We've all studied it in school: the French Revolution. And Paris was the main stage. In 1789, people stormed the Bastille, a French fortress used as a prison, for arms. The people were fed up with staving, having no rights, and the monarchy. What preceded was months of terror for the nobility, the guillotine, and new ideals. A new republic was established, building public museums, libraries, and turning churches into centers of knowledge. But this time period came to a close with the rise of power of an emperor.

Les Invalides


Napoleon changed quite a bit of Paris. He had the Hôtel des Invalides built to honor those who died in war. The Arc de Triomphe was also built under Napoleon's command. Napoleon is buried today in six coffins in the Hôtel des Invalides. But all this took place after he had crowned himself emperor in 1802. Through his reign, he had many military victories, which were then honored and displayed in his constructions across the city. Napoleon was responsible for a lot of the changes of the city, some of which remain iconic today.

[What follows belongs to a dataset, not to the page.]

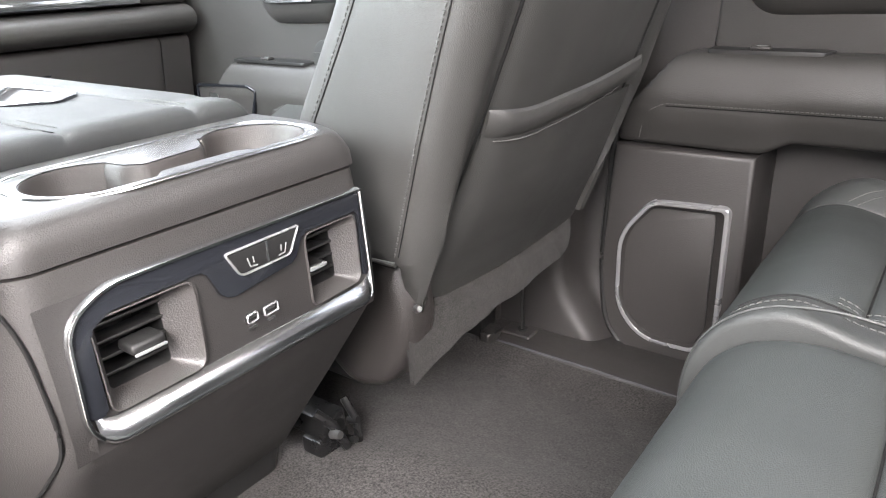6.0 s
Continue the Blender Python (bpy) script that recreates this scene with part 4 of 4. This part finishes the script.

Restoration and Monarchy Again

After Napoleon's downfall, much of Paris changed again. Places were renamed. Buildings were given new purpose. Paris was trying to find its identity once again. The kings came back into power and the population of the city was growing rapidly. Revolutions sprang up as people's basic needs were being ignored, thus inspiring Les Miserables. But by 1848 Napoleon III became the first elected president of France, and the city continued to see changes. With Baron Haussmann making aesthetically pleasing buildings and changes to the city, the Paris we see today was finally coming into its own.

Belle Epoque

In the late 1800s, Paris was gearing towards hosting yet another World's Fair. The Eiffel Tower was build along with many other Art Nouveau inspired buildings. Scaré Cœur was built in the Byzantine style to try and bring the city closer to religion once again. People were experimenting in art, and Paris quickly became one of the artistic capitals of the world. By the end of this period, public transportation became easily accessible to Parisians as the metro was built.

Le Pont Neuf

World War I

While Paris was not directly occupied by the Germans like it was in World War II, it still suffered many casualties. It was heavily bombed and the Parisians suffered an outbreak of the measles and typhoid, and then there was the Spanish Influenza that affected many European nations. When the Germans attempted to capture Paris, the French government fled to the south while the soldiers defended the city by blocking the Germans' path in the Marne. Taxi drivers would drive supplies to the front to help the soldiers. Finally, in 1918, just outside of Paris, the Armistice was signed, and the Treaty of Versailles was signed in 1919, ending the war.

The Crazy Years

In France, the Roaring 20s are referred to as the crazy years, les années folles. Paris became the playground of many artists and writers who chose to indulge in many of Paris' vices and some of its virtues as well. While France was hit with the depression in the later years, it was in the 20s that it really thrived. Places like Follies Bergères and Moulin Rouge sprang up to entertain all types of people. Art was an important part of life, and surrealism and dadaism thrived in Paris.

The Eiffel Tower

World War II

World War II was a dark time for the city. It was quickly occupied by the Germans as the French government either fled to England or established Vichy France. Jews and Roma were quickly removed from the city and sent to deportation camps like Drancy in the north, then onto concentration or extermination camps. The Parisians suffered many shortages and were forced to find other means to survive, whether that meant cozying up to the Germans or dealing in the black market. The Resistance eventually helped with the liberation of the city in 1944, taking part in a battle that lasted quite a few days in the summer. Using cars and cobblestones are barricades, the French Resistance was able secure the city and the arriving allied troops were met with large crowds and the surrender of the Germans when they entered the city in the summer of 1944.